**Job:**
Omit every picture and return the rest of the data unaltered.

**Supplied information:**
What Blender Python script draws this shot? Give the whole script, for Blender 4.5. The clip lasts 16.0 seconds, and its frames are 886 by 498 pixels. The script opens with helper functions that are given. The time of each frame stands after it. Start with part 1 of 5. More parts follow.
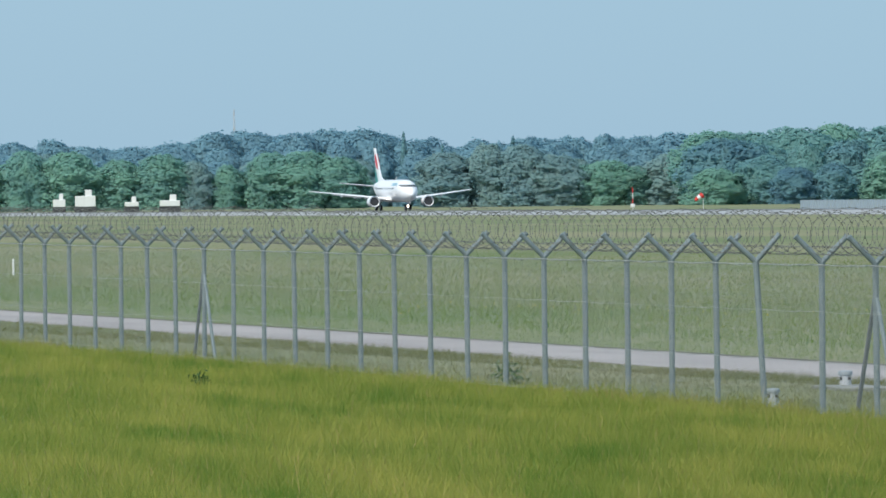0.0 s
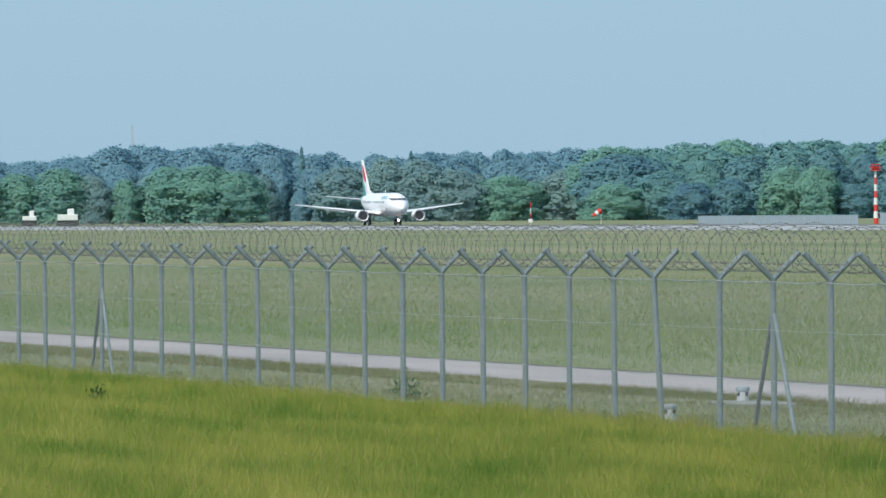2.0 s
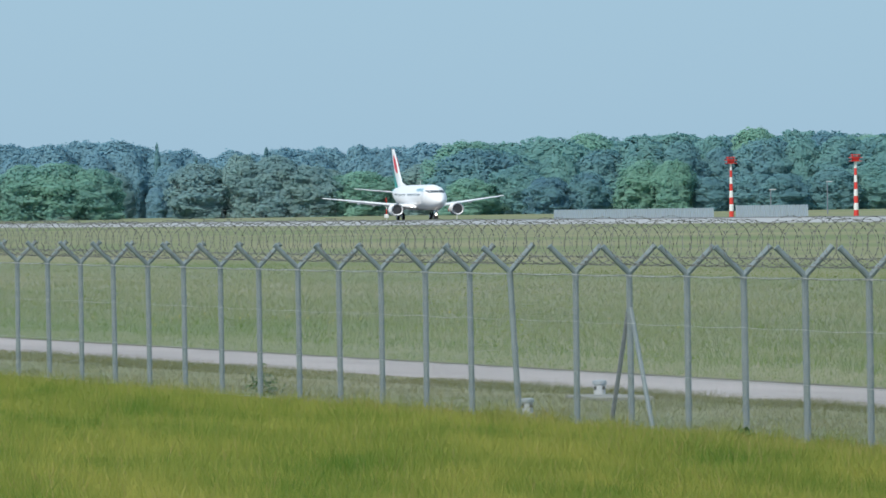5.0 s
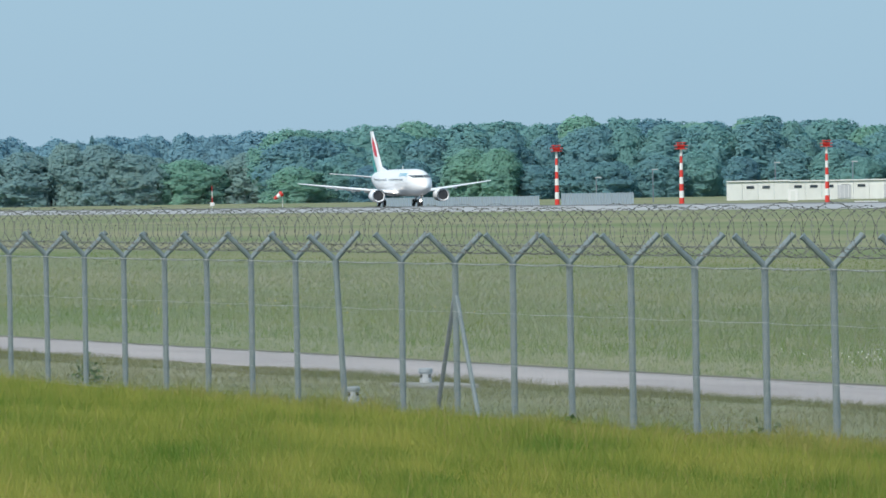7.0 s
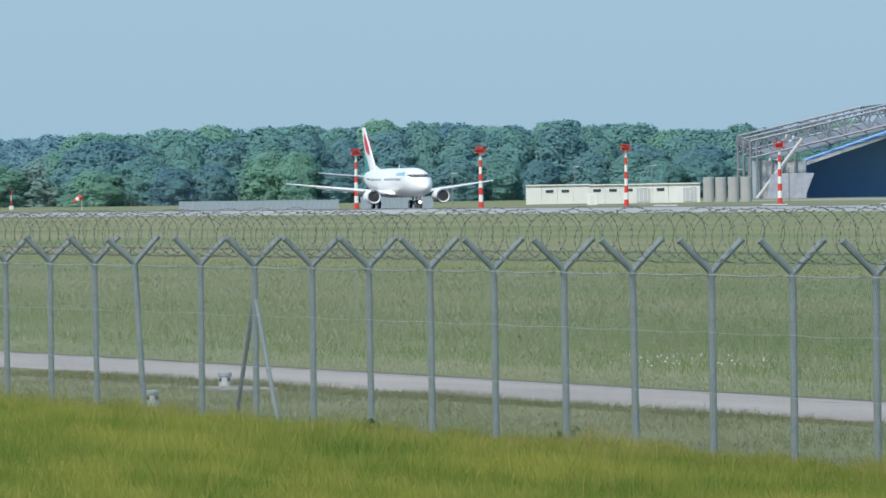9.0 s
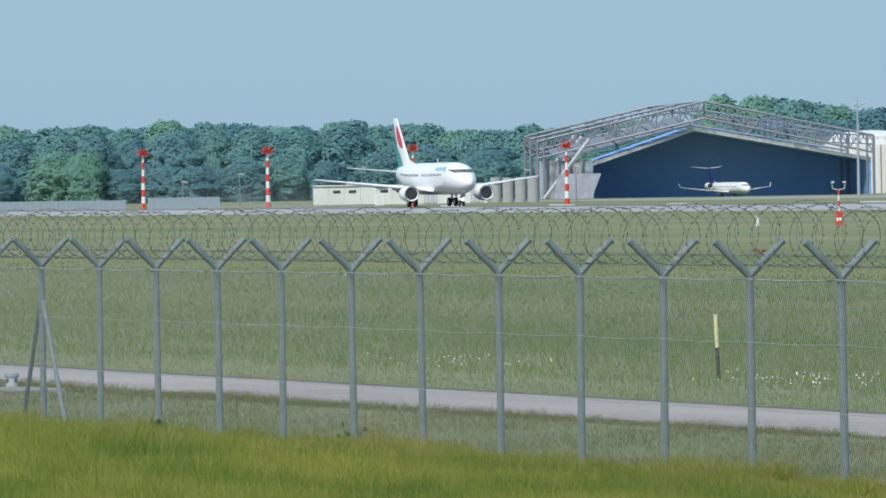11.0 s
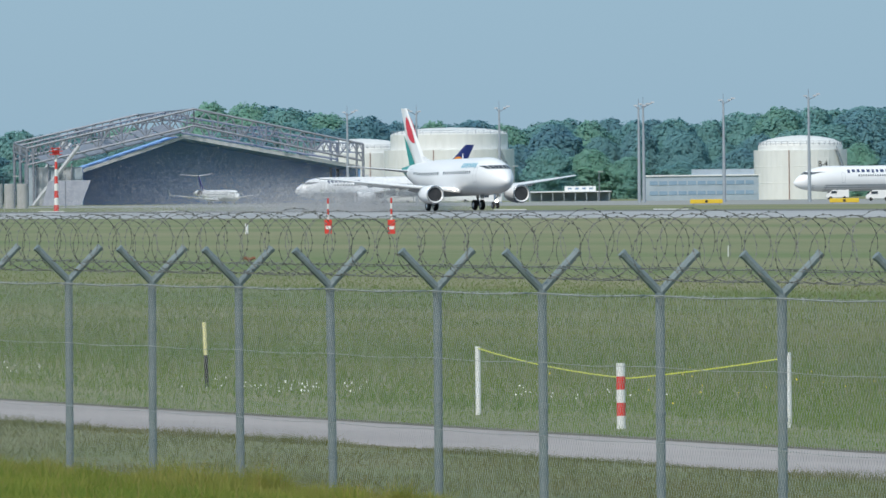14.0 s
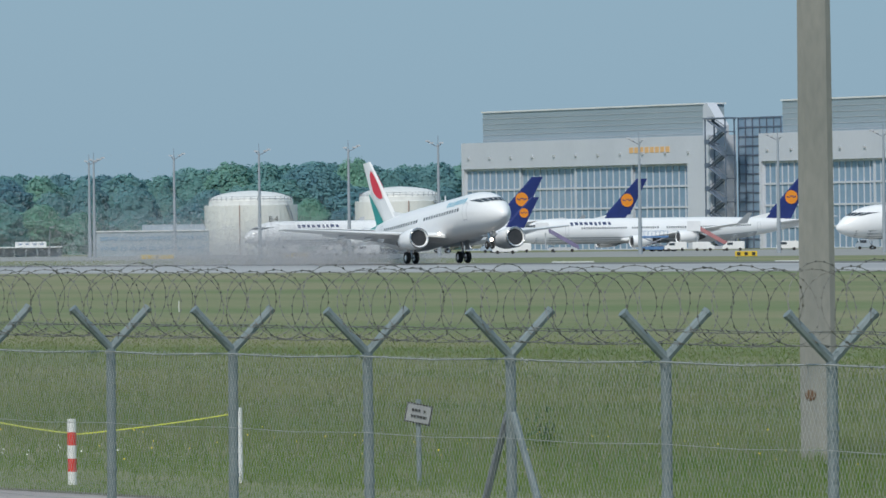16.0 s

**Worked answer:**
What Blender Python script draws this shot? Give the whole script, for Blender 4.5. The clip lasts 16.0 seconds, and its frames are 886 by 498 pixels. The script opens with helper functions that are given. The time of each frame stands after it. Start with part 1 of 5. More parts follow.
0.0 s
2.0 s
5.0 s
7.0 s
9.0 s
11.0 s
14.0 s
16.0 s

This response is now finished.